## Written exercise
Repeat, exactly and completely, the material that follows. Omit the pictures.

____

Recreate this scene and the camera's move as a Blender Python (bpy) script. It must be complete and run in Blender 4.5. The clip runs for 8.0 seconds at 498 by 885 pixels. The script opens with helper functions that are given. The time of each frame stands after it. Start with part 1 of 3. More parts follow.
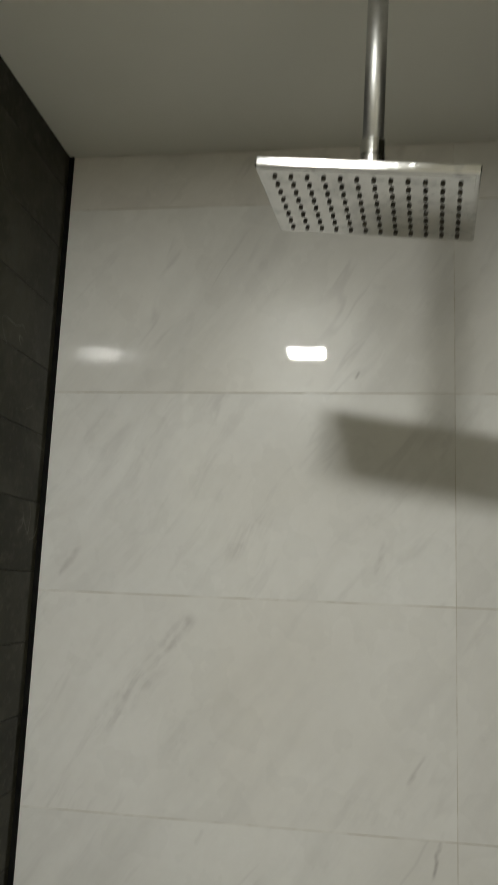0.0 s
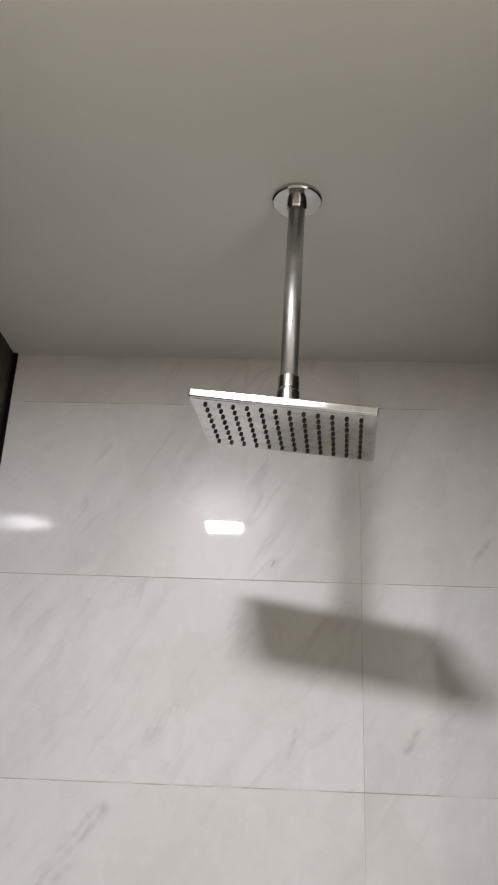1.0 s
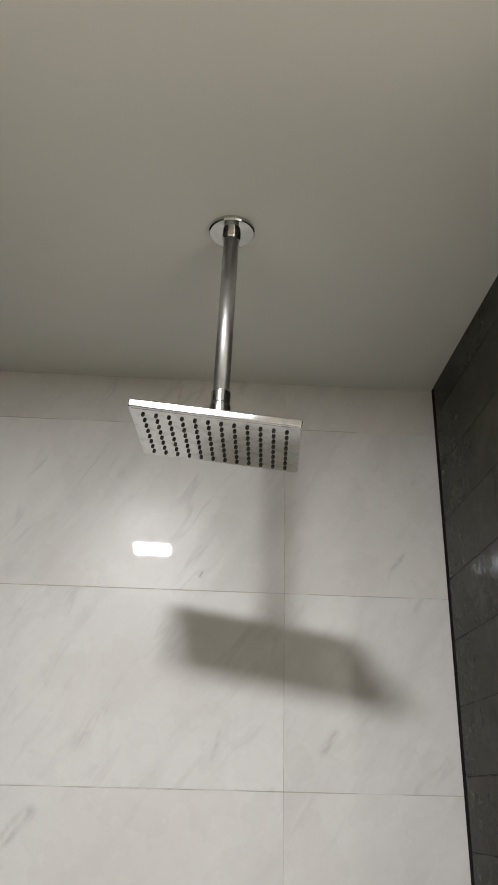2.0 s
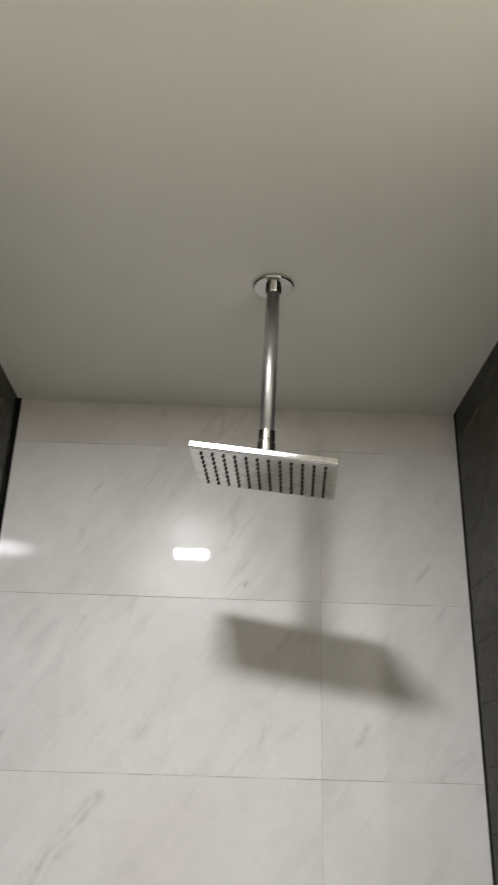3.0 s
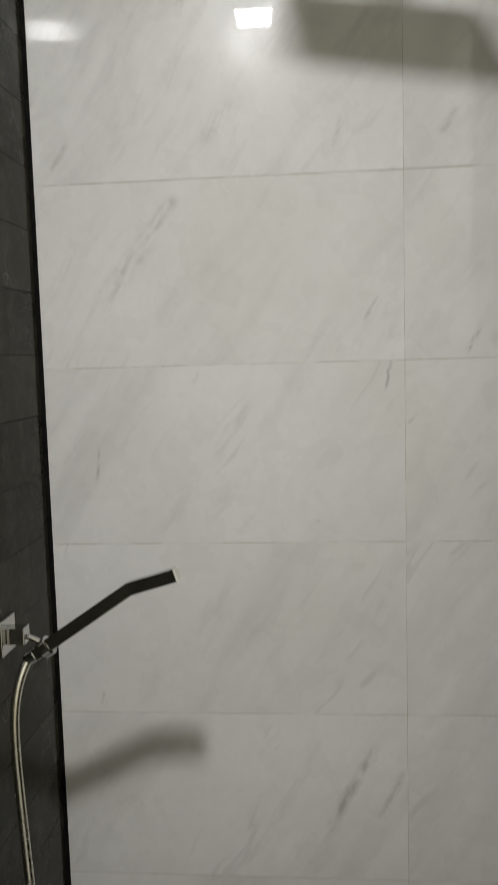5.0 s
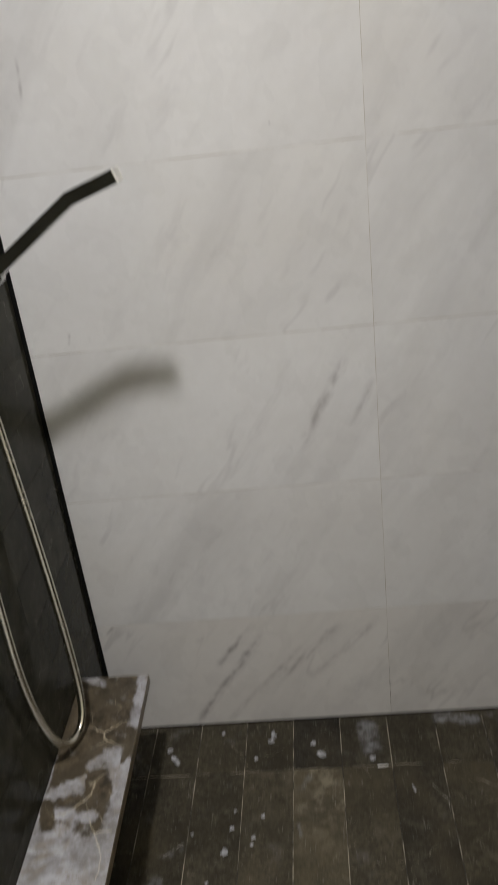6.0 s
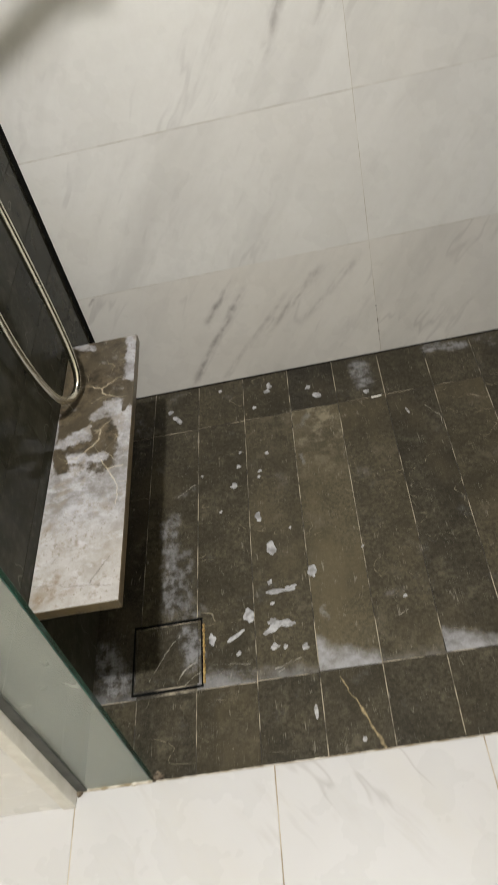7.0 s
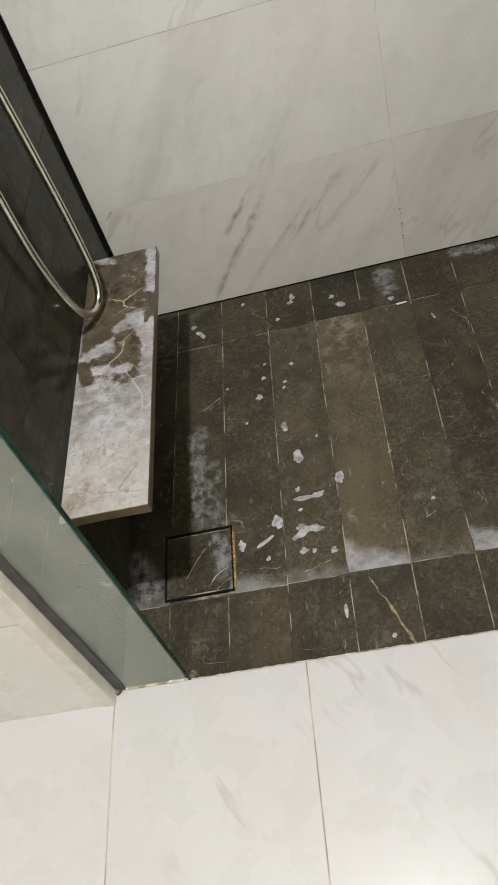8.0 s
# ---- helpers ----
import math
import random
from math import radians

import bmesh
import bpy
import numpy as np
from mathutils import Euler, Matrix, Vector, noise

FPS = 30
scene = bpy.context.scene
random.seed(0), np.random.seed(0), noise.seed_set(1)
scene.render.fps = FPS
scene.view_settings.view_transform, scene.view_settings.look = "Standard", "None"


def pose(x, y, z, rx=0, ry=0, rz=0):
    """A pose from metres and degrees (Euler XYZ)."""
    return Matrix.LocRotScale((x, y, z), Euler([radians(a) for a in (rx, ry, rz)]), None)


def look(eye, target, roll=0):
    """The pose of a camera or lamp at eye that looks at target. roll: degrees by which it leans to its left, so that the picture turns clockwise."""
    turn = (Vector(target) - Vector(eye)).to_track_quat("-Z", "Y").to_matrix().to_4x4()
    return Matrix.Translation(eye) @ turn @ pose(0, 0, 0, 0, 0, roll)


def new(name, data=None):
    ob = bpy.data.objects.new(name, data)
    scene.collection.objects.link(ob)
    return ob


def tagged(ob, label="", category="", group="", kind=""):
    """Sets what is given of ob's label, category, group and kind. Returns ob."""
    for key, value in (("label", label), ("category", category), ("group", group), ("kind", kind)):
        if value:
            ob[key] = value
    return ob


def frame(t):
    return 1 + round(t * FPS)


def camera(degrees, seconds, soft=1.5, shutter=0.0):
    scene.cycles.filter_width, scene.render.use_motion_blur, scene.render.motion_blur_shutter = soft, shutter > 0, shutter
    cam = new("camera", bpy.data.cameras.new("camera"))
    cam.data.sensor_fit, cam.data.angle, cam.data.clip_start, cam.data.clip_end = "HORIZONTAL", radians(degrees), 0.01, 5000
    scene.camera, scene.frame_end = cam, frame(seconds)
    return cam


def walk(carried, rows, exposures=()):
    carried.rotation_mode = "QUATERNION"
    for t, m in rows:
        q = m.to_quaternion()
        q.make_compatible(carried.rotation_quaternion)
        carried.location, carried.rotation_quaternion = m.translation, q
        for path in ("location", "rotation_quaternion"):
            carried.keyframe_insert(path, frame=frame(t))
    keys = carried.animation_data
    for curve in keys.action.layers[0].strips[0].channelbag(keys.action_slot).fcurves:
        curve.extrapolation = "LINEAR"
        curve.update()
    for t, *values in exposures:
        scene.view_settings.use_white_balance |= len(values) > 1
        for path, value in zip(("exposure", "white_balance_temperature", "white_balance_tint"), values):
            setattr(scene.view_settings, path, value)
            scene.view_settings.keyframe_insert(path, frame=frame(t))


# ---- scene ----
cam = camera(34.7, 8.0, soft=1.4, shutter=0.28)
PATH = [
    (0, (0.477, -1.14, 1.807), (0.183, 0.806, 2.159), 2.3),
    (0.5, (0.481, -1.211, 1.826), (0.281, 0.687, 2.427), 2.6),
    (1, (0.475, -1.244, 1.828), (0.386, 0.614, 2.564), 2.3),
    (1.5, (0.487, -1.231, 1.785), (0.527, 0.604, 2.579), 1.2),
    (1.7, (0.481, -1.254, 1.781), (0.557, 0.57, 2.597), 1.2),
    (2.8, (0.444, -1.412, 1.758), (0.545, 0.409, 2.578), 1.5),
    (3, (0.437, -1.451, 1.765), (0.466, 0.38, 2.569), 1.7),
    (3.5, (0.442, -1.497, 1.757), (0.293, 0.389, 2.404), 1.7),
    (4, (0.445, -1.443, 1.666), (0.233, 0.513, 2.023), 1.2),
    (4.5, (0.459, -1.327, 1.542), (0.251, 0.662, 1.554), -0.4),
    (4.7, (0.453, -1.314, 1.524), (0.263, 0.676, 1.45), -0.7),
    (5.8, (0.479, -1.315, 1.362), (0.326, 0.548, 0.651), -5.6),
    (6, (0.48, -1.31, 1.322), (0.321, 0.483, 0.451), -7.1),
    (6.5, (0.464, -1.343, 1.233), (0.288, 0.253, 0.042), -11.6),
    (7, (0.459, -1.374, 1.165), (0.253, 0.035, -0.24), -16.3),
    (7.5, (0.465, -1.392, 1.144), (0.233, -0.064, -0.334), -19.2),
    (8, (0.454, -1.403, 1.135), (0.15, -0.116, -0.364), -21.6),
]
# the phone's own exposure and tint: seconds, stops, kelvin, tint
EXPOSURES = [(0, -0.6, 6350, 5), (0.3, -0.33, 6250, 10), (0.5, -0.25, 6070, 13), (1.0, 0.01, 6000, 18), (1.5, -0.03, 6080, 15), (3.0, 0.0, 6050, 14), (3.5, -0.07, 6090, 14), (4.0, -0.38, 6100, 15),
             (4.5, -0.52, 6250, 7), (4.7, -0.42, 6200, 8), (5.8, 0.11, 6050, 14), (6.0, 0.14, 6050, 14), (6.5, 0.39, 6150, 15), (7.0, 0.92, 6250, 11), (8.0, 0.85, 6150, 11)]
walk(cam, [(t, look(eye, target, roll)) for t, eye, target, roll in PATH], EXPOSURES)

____

## Output
Recreate this scene and the camera's move as a Blender Python (bpy) script. It must be complete and run in Blender 4.5. The clip runs for 8.0 seconds at 498 by 885 pixels. The script opens with helper functions that are given. The time of each frame stands after it. Start with part 1 of 3. More parts follow.
0.0 s
1.0 s
2.0 s
3.0 s
5.0 s
6.0 s
7.0 s
8.0 s
# ---- helpers ----
import math
import random
from math import radians

import bmesh
import bpy
import numpy as np
from mathutils import Euler, Matrix, Vector, noise

FPS = 30
scene = bpy.context.scene
random.seed(0), np.random.seed(0), noise.seed_set(1)
scene.render.fps = FPS
scene.view_settings.view_transform, scene.view_settings.look = "Standard", "None"


def pose(x, y, z, rx=0, ry=0, rz=0):
    """A pose from metres and degrees (Euler XYZ)."""
    return Matrix.LocRotScale((x, y, z), Euler([radians(a) for a in (rx, ry, rz)]), None)


def look(eye, target, roll=0):
    """The pose of a camera or lamp at eye that looks at target. roll: degrees by which it leans to its left, so that the picture turns clockwise."""
    turn = (Vector(target) - Vector(eye)).to_track_quat("-Z", "Y").to_matrix().to_4x4()
    return Matrix.Translation(eye) @ turn @ pose(0, 0, 0, 0, 0, roll)


def new(name, data=None):
    ob = bpy.data.objects.new(name, data)
    scene.collection.objects.link(ob)
    return ob


def tagged(ob, label="", category="", group="", kind=""):
    """Sets what is given of ob's label, category, group and kind. Returns ob."""
    for key, value in (("label", label), ("category", category), ("group", group), ("kind", kind)):
        if value:
            ob[key] = value
    return ob


def frame(t):
    return 1 + round(t * FPS)


def camera(degrees, seconds, soft=1.5, shutter=0.0):
    scene.cycles.filter_width, scene.render.use_motion_blur, scene.render.motion_blur_shutter = soft, shutter > 0, shutter
    cam = new("camera", bpy.data.cameras.new("camera"))
    cam.data.sensor_fit, cam.data.angle, cam.data.clip_start, cam.data.clip_end = "HORIZONTAL", radians(degrees), 0.01, 5000
    scene.camera, scene.frame_end = cam, frame(seconds)
    return cam


def walk(carried, rows, exposures=()):
    carried.rotation_mode = "QUATERNION"
    for t, m in rows:
        q = m.to_quaternion()
        q.make_compatible(carried.rotation_quaternion)
        carried.location, carried.rotation_quaternion = m.translation, q
        for path in ("location", "rotation_quaternion"):
            carried.keyframe_insert(path, frame=frame(t))
    keys = carried.animation_data
    for curve in keys.action.layers[0].strips[0].channelbag(keys.action_slot).fcurves:
        curve.extrapolation = "LINEAR"
        curve.update()
    for t, *values in exposures:
        scene.view_settings.use_white_balance |= len(values) > 1
        for path, value in zip(("exposure", "white_balance_temperature", "white_balance_tint"), values):
            setattr(scene.view_settings, path, value)
            scene.view_settings.keyframe_insert(path, frame=frame(t))


# ---- scene ----
cam = camera(34.7, 8.0, soft=1.4, shutter=0.28)
PATH = [
    (0, (0.477, -1.14, 1.807), (0.183, 0.806, 2.159), 2.3),
    (0.5, (0.481, -1.211, 1.826), (0.281, 0.687, 2.427), 2.6),
    (1, (0.475, -1.244, 1.828), (0.386, 0.614, 2.564), 2.3),
    (1.5, (0.487, -1.231, 1.785), (0.527, 0.604, 2.579), 1.2),
    (1.7, (0.481, -1.254, 1.781), (0.557, 0.57, 2.597), 1.2),
    (2.8, (0.444, -1.412, 1.758), (0.545, 0.409, 2.578), 1.5),
    (3, (0.437, -1.451, 1.765), (0.466, 0.38, 2.569), 1.7),
    (3.5, (0.442, -1.497, 1.757), (0.293, 0.389, 2.404), 1.7),
    (4, (0.445, -1.443, 1.666), (0.233, 0.513, 2.023), 1.2),
    (4.5, (0.459, -1.327, 1.542), (0.251, 0.662, 1.554), -0.4),
    (4.7, (0.453, -1.314, 1.524), (0.263, 0.676, 1.45), -0.7),
    (5.8, (0.479, -1.315, 1.362), (0.326, 0.548, 0.651), -5.6),
    (6, (0.48, -1.31, 1.322), (0.321, 0.483, 0.451), -7.1),
    (6.5, (0.464, -1.343, 1.233), (0.288, 0.253, 0.042), -11.6),
    (7, (0.459, -1.374, 1.165), (0.253, 0.035, -0.24), -16.3),
    (7.5, (0.465, -1.392, 1.144), (0.233, -0.064, -0.334), -19.2),
    (8, (0.454, -1.403, 1.135), (0.15, -0.116, -0.364), -21.6),
]
# the phone's own exposure and tint: seconds, stops, kelvin, tint
EXPOSURES = [(0, -0.6, 6350, 5), (0.3, -0.33, 6250, 10), (0.5, -0.25, 6070, 13), (1.0, 0.01, 6000, 18), (1.5, -0.03, 6080, 15), (3.0, 0.0, 6050, 14), (3.5, -0.07, 6090, 14), (4.0, -0.38, 6100, 15),
             (4.5, -0.52, 6250, 7), (4.7, -0.42, 6200, 8), (5.8, 0.11, 6050, 14), (6.0, 0.14, 6050, 14), (6.5, 0.39, 6150, 15), (7.0, 0.92, 6250, 11), (8.0, 0.85, 6150, 11)]
walk(cam, [(t, look(eye, target, roll)) for t, eye, target, roll in PATH], EXPOSURES)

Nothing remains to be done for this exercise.